-- Start of Data lines --

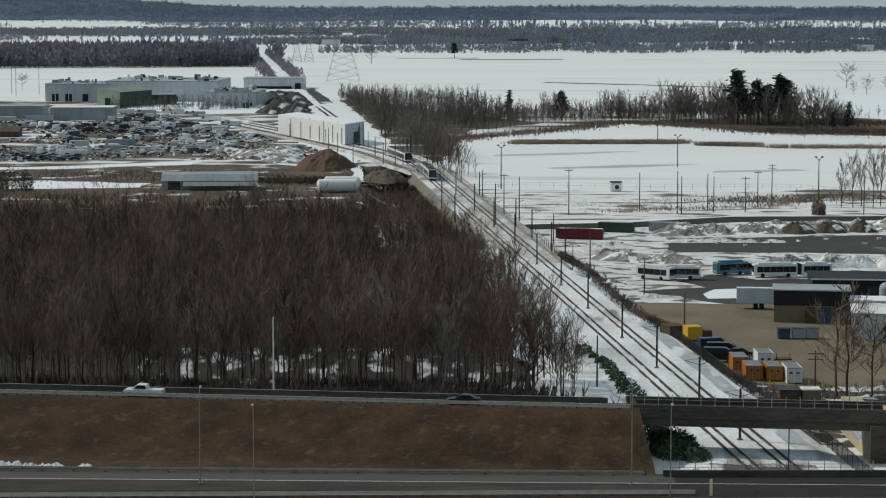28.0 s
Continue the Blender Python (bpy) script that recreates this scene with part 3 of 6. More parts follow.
guard_rail("guard_rail", lambda x: far_road_y(x) - 0.25, -86, GAP_L, 6.58, 1.95, RAIL_GALV, "galvanised steel guard rail along the far carriageway")
guard_rail("guard_rail", lambda x: near_road_y(x) + 2.2, -78, GAP_L, Z - 0.1, 3.8, RUSTY, "weathered guard rail behind the near carriageway", face=1)
guard_rail("guard_rail", lambda x: 265.3 + 0.018 * (x + 10), -70, 31, Z - 0.15, 1.95, RAIL_GALV, "galvanised steel guard rail in front of the near lane")
guard_rail("guard_rail", lambda x: far_road_y(x) + 0.2, GAP_R, GAP_R + 40, 6.6, 1.95, RAIL_GALV, "galvanised steel guard rail along the far carriageway")

barrier = Mesh()
for i in range(-50, 50):
    xa, xb = i * 4.0, i * 4.0 + 3.96
    if xa > GAP_L - 5:
        continue
    ya, yb = far_road_y(xa) + 5.0, far_road_y(xb) + 5.0
    prof = [(0, 0), (0.16, 0.25), (0.24, 0.75), (0.40, 0.75), (0.48, 0.25), (0.64, 0)]
    n = len(prof)
    barrier.add([(xa, ya + o, Z - 0.53 + h) for o, h in prof] + [(xb, yb + o, Z - 0.53 + h) for o, h in prof],
                [(j, (j + 1) % n, n + (j + 1) % n, n + j) for j in range(n)] + [tuple(range(n)), tuple(reversed(range(n, 2 * n)))])
structure("road_barrier", barrier, DARK_CONCRETE, "dark-faced concrete road barrier in sections", "barrier")
# Paler strip paints the sunlit top edge over the darker barrier face.
strip("barrier_cap", lambda x: far_road_y(x) + 5.22, lambda x: far_road_y(x) + 5.42, Z + 0.30, Z + 0.30, CONCRETE, "pale strip painting the lit top of the road barrier", -200, GAP_L - 4.5, "barrier", drop=0.07)

for nm, f, off in (("edge_line", far_road_y, 0.7), ("edge_line_far", far_road_y, 4.6)):
    strip(nm, lambda x: f(x) + off, lambda x: f(x) + off + 0.14, Z - 0.494, Z - 0.494, PAINT_LINE, "worn white painted edge line", -120, GAP_L, "road line")
strip("edge_line_near", lambda x: near_road_y(x) - 2.2, lambda x: near_road_y(x) - 2.0, Z + 0.006, Z + 0.006, PAINT_LINE, "worn white painted edge line", -120, 120, "road line")


def lamp_post(x, y, z, h, mat, label, arm=0.0, r=0.085):
    p = thing("street_lamp", pose(x, y, z), label, "street lamp", "highway lamp posts")
    part("base_plate", boxed(-0.22, 0.22, -0.22, 0.22, 0, 0.12), mat, p)
    part("pole", Mesh().tube((0, 0, 0.1), (0, 0, h), r, r * 0.6, 8), mat, p)
    if arm:
        part("arm", Mesh().tube((0, 0, h - 0.1), (0, arm, h + 0.25), r * 0.5, r * 0.4, 6), mat, p)
        part("lamp_head", bevel_box(-0.14, 0.14, arm - 0.2 if arm > 0 else arm - 0.7, arm + 0.7 if arm > 0 else arm + 0.2, h + 0.15, h + 0.32, 0.04), GALV, p)
    return p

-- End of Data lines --

# What you need to do
Print out the lines exactly, skipping any picture.

# Solution below
28.0 s
Continue the Blender Python (bpy) script that recreates this scene with part 3 of 6. More parts follow.
guard_rail("guard_rail", lambda x: far_road_y(x) - 0.25, -86, GAP_L, 6.58, 1.95, RAIL_GALV, "galvanised steel guard rail along the far carriageway")
guard_rail("guard_rail", lambda x: near_road_y(x) + 2.2, -78, GAP_L, Z - 0.1, 3.8, RUSTY, "weathered guard rail behind the near carriageway", face=1)
guard_rail("guard_rail", lambda x: 265.3 + 0.018 * (x + 10), -70, 31, Z - 0.15, 1.95, RAIL_GALV, "galvanised steel guard rail in front of the near lane")
guard_rail("guard_rail", lambda x: far_road_y(x) + 0.2, GAP_R, GAP_R + 40, 6.6, 1.95, RAIL_GALV, "galvanised steel guard rail along the far carriageway")

barrier = Mesh()
for i in range(-50, 50):
    xa, xb = i * 4.0, i * 4.0 + 3.96
    if xa > GAP_L - 5:
        continue
    ya, yb = far_road_y(xa) + 5.0, far_road_y(xb) + 5.0
    prof = [(0, 0), (0.16, 0.25), (0.24, 0.75), (0.40, 0.75), (0.48, 0.25), (0.64, 0)]
    n = len(prof)
    barrier.add([(xa, ya + o, Z - 0.53 + h) for o, h in prof] + [(xb, yb + o, Z - 0.53 + h) for o, h in prof],
                [(j, (j + 1) % n, n + (j + 1) % n, n + j) for j in range(n)] + [tuple(range(n)), tuple(reversed(range(n, 2 * n)))])
structure("road_barrier", barrier, DARK_CONCRETE, "dark-faced concrete road barrier in sections", "barrier")
# Paler strip paints the sunlit top edge over the darker barrier face.
strip("barrier_cap", lambda x: far_road_y(x) + 5.22, lambda x: far_road_y(x) + 5.42, Z + 0.30, Z + 0.30, CONCRETE, "pale strip painting the lit top of the road barrier", -200, GAP_L - 4.5, "barrier", drop=0.07)

for nm, f, off in (("edge_line", far_road_y, 0.7), ("edge_line_far", far_road_y, 4.6)):
    strip(nm, lambda x: f(x) + off, lambda x: f(x) + off + 0.14, Z - 0.494, Z - 0.494, PAINT_LINE, "worn white painted edge line", -120, GAP_L, "road line")
strip("edge_line_near", lambda x: near_road_y(x) - 2.2, lambda x: near_road_y(x) - 2.0, Z + 0.006, Z + 0.006, PAINT_LINE, "worn white painted edge line", -120, 120, "road line")


def lamp_post(x, y, z, h, mat, label, arm=0.0, r=0.085):
    p = thing("street_lamp", pose(x, y, z), label, "street lamp", "highway lamp posts")
    part("base_plate", boxed(-0.22, 0.22, -0.22, 0.22, 0, 0.12), mat, p)
    part("pole", Mesh().tube((0, 0, 0.1), (0, 0, h), r, r * 0.6, 8), mat, p)
    if arm:
        part("arm", Mesh().tube((0, 0, h - 0.1), (0, arm, h + 0.25), r * 0.5, r * 0.4, 6), mat, p)
        part("lamp_head", bevel_box(-0.14, 0.14, arm - 0.2 if arm > 0 else arm - 0.7, arm + 0.7 if arm > 0 else arm + 0.2, h + 0.15, h + 0.32, 0.04), GALV, p)
    return p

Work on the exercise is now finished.